▶ [Prompt]:
Please set down all the lines beneath this one exactly, without the pictures.

▶ [Data block]:
-- BEGIN --
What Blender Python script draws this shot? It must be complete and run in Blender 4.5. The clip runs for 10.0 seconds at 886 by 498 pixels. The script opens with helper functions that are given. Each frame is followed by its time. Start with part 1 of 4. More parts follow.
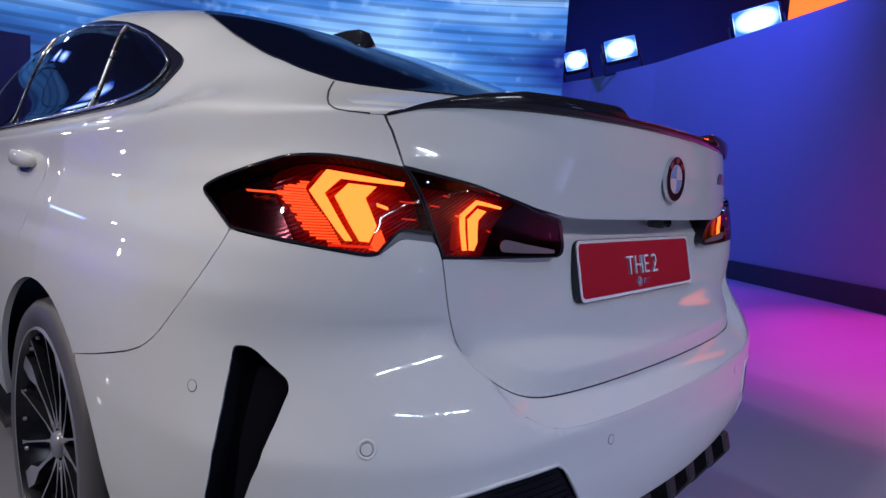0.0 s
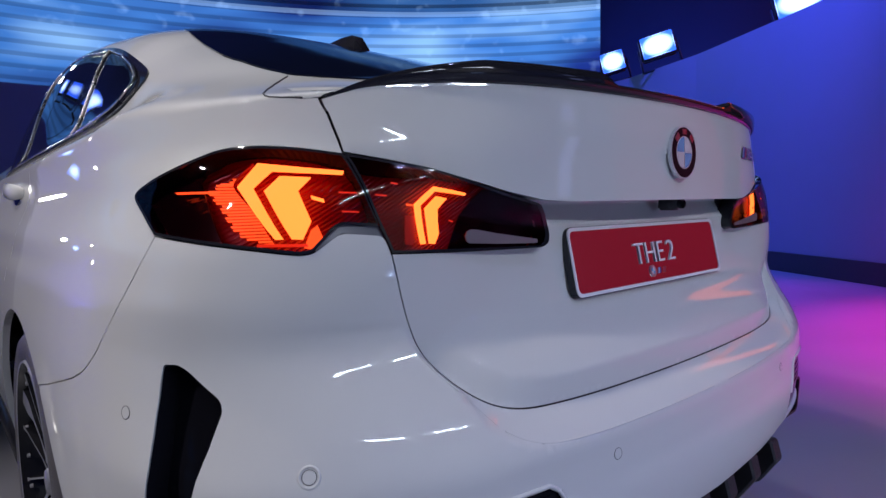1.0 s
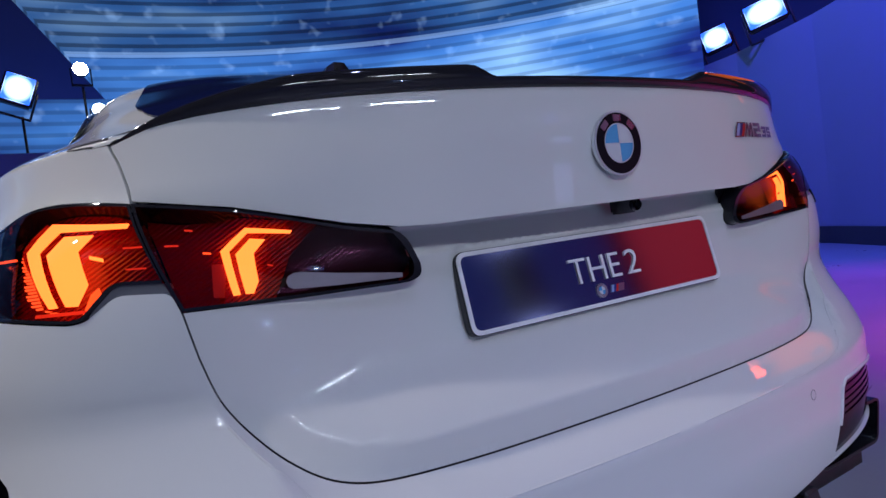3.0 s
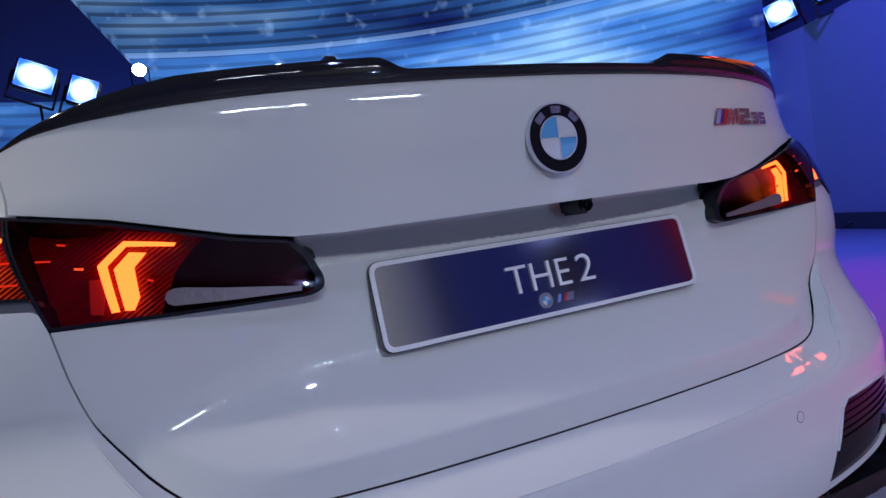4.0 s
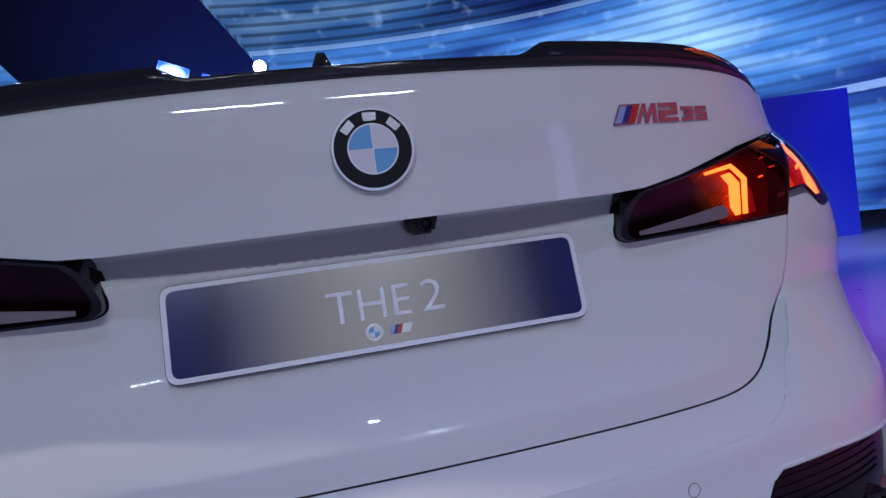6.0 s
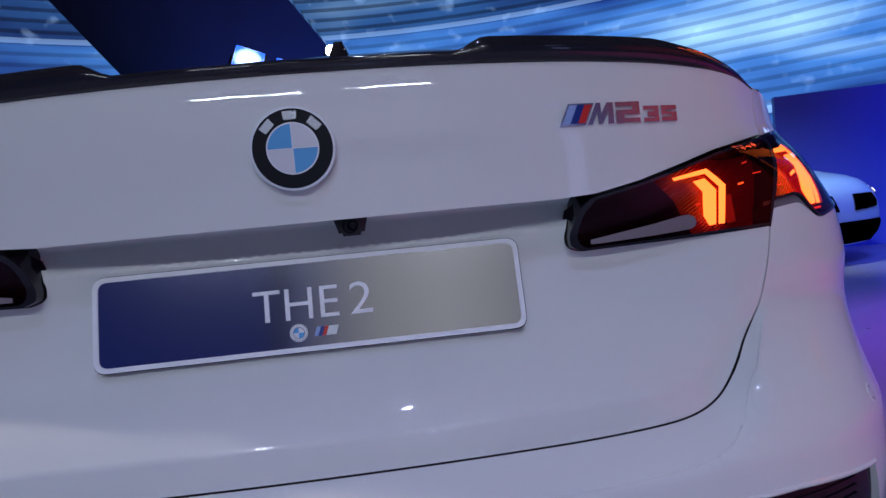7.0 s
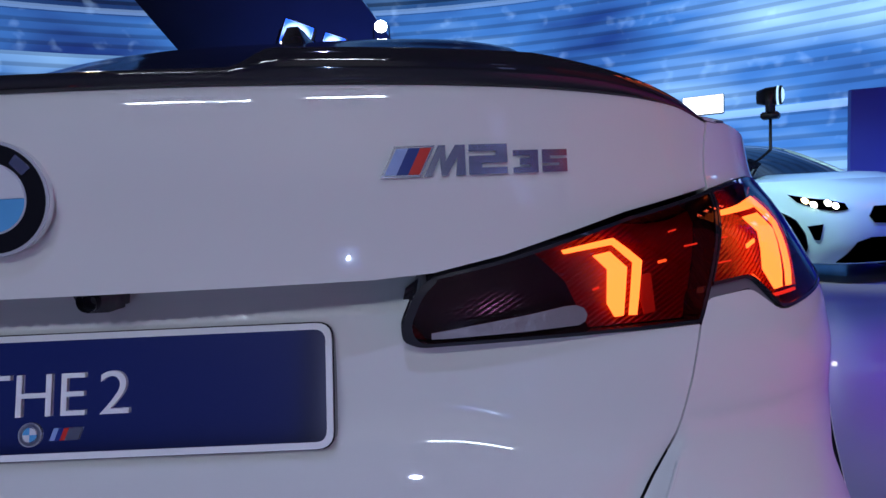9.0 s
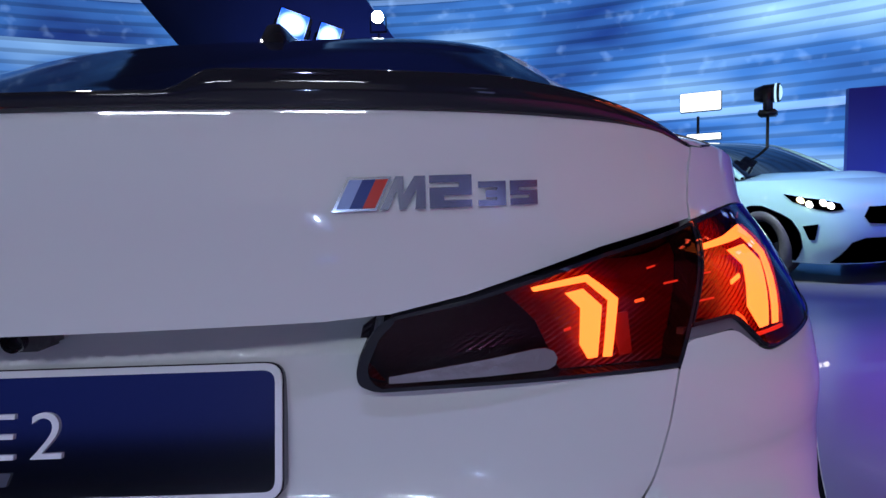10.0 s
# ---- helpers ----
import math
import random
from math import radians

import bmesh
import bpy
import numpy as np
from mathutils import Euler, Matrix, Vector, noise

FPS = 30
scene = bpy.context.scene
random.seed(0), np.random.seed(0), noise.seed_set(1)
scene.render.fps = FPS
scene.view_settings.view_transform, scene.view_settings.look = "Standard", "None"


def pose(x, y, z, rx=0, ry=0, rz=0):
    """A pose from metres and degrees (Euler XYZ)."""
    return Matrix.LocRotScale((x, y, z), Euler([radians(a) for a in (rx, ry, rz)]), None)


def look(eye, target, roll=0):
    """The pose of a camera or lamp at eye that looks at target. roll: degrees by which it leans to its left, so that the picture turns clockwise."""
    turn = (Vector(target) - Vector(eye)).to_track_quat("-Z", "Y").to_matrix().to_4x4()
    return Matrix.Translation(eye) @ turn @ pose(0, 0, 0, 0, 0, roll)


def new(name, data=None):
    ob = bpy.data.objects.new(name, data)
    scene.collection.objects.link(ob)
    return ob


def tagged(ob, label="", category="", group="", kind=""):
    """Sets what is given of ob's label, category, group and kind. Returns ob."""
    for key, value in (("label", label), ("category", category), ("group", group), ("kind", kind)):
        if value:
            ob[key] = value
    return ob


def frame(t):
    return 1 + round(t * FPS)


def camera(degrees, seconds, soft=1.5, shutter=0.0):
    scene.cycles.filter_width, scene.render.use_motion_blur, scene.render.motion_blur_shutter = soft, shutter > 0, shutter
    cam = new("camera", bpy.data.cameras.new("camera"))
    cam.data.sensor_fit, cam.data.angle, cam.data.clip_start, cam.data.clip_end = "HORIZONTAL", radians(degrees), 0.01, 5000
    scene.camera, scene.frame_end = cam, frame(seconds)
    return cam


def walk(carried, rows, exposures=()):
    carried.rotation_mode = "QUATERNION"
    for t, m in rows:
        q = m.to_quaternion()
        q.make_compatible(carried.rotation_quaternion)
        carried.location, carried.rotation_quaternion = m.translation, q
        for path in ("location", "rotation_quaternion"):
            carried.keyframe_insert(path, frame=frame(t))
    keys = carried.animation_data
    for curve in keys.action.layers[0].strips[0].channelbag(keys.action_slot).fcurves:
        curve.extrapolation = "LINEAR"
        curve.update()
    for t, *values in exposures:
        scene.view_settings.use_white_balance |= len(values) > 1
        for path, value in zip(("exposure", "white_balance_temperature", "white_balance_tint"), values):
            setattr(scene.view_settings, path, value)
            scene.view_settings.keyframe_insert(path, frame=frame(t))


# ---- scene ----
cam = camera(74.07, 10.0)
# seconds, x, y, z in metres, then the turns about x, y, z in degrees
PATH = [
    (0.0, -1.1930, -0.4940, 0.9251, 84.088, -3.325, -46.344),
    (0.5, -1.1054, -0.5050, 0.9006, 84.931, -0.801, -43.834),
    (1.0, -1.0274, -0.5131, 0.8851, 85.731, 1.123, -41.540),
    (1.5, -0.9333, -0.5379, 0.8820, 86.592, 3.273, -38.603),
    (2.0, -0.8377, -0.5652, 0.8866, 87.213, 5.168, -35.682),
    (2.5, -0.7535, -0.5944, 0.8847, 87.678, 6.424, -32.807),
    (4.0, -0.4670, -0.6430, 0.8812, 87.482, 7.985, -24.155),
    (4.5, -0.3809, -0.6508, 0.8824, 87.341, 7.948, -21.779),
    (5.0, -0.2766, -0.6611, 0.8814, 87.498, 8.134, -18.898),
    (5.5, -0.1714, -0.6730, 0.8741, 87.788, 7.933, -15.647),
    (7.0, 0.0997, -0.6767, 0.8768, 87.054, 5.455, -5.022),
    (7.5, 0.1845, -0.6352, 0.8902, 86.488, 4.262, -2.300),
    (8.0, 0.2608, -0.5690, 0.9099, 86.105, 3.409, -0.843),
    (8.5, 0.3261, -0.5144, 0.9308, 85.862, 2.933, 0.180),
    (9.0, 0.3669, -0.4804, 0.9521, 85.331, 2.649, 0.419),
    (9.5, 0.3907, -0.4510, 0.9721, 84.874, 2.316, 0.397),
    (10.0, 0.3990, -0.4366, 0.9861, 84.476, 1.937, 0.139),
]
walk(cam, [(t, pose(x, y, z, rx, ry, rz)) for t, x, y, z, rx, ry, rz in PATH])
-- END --
▶ [Problem solution]:
What Blender Python script draws this shot? It must be complete and run in Blender 4.5. The clip runs for 10.0 seconds at 886 by 498 pixels. The script opens with helper functions that are given. Each frame is followed by its time. Start with part 1 of 4. More parts follow.
0.0 s
1.0 s
3.0 s
4.0 s
6.0 s
7.0 s
9.0 s
10.0 s
# ---- helpers ----
import math
import random
from math import radians

import bmesh
import bpy
import numpy as np
from mathutils import Euler, Matrix, Vector, noise

FPS = 30
scene = bpy.context.scene
random.seed(0), np.random.seed(0), noise.seed_set(1)
scene.render.fps = FPS
scene.view_settings.view_transform, scene.view_settings.look = "Standard", "None"


def pose(x, y, z, rx=0, ry=0, rz=0):
    """A pose from metres and degrees (Euler XYZ)."""
    return Matrix.LocRotScale((x, y, z), Euler([radians(a) for a in (rx, ry, rz)]), None)


def look(eye, target, roll=0):
    """The pose of a camera or lamp at eye that looks at target. roll: degrees by which it leans to its left, so that the picture turns clockwise."""
    turn = (Vector(target) - Vector(eye)).to_track_quat("-Z", "Y").to_matrix().to_4x4()
    return Matrix.Translation(eye) @ turn @ pose(0, 0, 0, 0, 0, roll)


def new(name, data=None):
    ob = bpy.data.objects.new(name, data)
    scene.collection.objects.link(ob)
    return ob


def tagged(ob, label="", category="", group="", kind=""):
    """Sets what is given of ob's label, category, group and kind. Returns ob."""
    for key, value in (("label", label), ("category", category), ("group", group), ("kind", kind)):
        if value:
            ob[key] = value
    return ob


def frame(t):
    return 1 + round(t * FPS)


def camera(degrees, seconds, soft=1.5, shutter=0.0):
    scene.cycles.filter_width, scene.render.use_motion_blur, scene.render.motion_blur_shutter = soft, shutter > 0, shutter
    cam = new("camera", bpy.data.cameras.new("camera"))
    cam.data.sensor_fit, cam.data.angle, cam.data.clip_start, cam.data.clip_end = "HORIZONTAL", radians(degrees), 0.01, 5000
    scene.camera, scene.frame_end = cam, frame(seconds)
    return cam


def walk(carried, rows, exposures=()):
    carried.rotation_mode = "QUATERNION"
    for t, m in rows:
        q = m.to_quaternion()
        q.make_compatible(carried.rotation_quaternion)
        carried.location, carried.rotation_quaternion = m.translation, q
        for path in ("location", "rotation_quaternion"):
            carried.keyframe_insert(path, frame=frame(t))
    keys = carried.animation_data
    for curve in keys.action.layers[0].strips[0].channelbag(keys.action_slot).fcurves:
        curve.extrapolation = "LINEAR"
        curve.update()
    for t, *values in exposures:
        scene.view_settings.use_white_balance |= len(values) > 1
        for path, value in zip(("exposure", "white_balance_temperature", "white_balance_tint"), values):
            setattr(scene.view_settings, path, value)
            scene.view_settings.keyframe_insert(path, frame=frame(t))


# ---- scene ----
cam = camera(74.07, 10.0)
# seconds, x, y, z in metres, then the turns about x, y, z in degrees
PATH = [
    (0.0, -1.1930, -0.4940, 0.9251, 84.088, -3.325, -46.344),
    (0.5, -1.1054, -0.5050, 0.9006, 84.931, -0.801, -43.834),
    (1.0, -1.0274, -0.5131, 0.8851, 85.731, 1.123, -41.540),
    (1.5, -0.9333, -0.5379, 0.8820, 86.592, 3.273, -38.603),
    (2.0, -0.8377, -0.5652, 0.8866, 87.213, 5.168, -35.682),
    (2.5, -0.7535, -0.5944, 0.8847, 87.678, 6.424, -32.807),
    (4.0, -0.4670, -0.6430, 0.8812, 87.482, 7.985, -24.155),
    (4.5, -0.3809, -0.6508, 0.8824, 87.341, 7.948, -21.779),
    (5.0, -0.2766, -0.6611, 0.8814, 87.498, 8.134, -18.898),
    (5.5, -0.1714, -0.6730, 0.8741, 87.788, 7.933, -15.647),
    (7.0, 0.0997, -0.6767, 0.8768, 87.054, 5.455, -5.022),
    (7.5, 0.1845, -0.6352, 0.8902, 86.488, 4.262, -2.300),
    (8.0, 0.2608, -0.5690, 0.9099, 86.105, 3.409, -0.843),
    (8.5, 0.3261, -0.5144, 0.9308, 85.862, 2.933, 0.180),
    (9.0, 0.3669, -0.4804, 0.9521, 85.331, 2.649, 0.419),
    (9.5, 0.3907, -0.4510, 0.9721, 84.874, 2.316, 0.397),
    (10.0, 0.3990, -0.4366, 0.9861, 84.476, 1.937, 0.139),
]
walk(cam, [(t, pose(x, y, z, rx, ry, rz)) for t, x, y, z, rx, ry, rz in PATH])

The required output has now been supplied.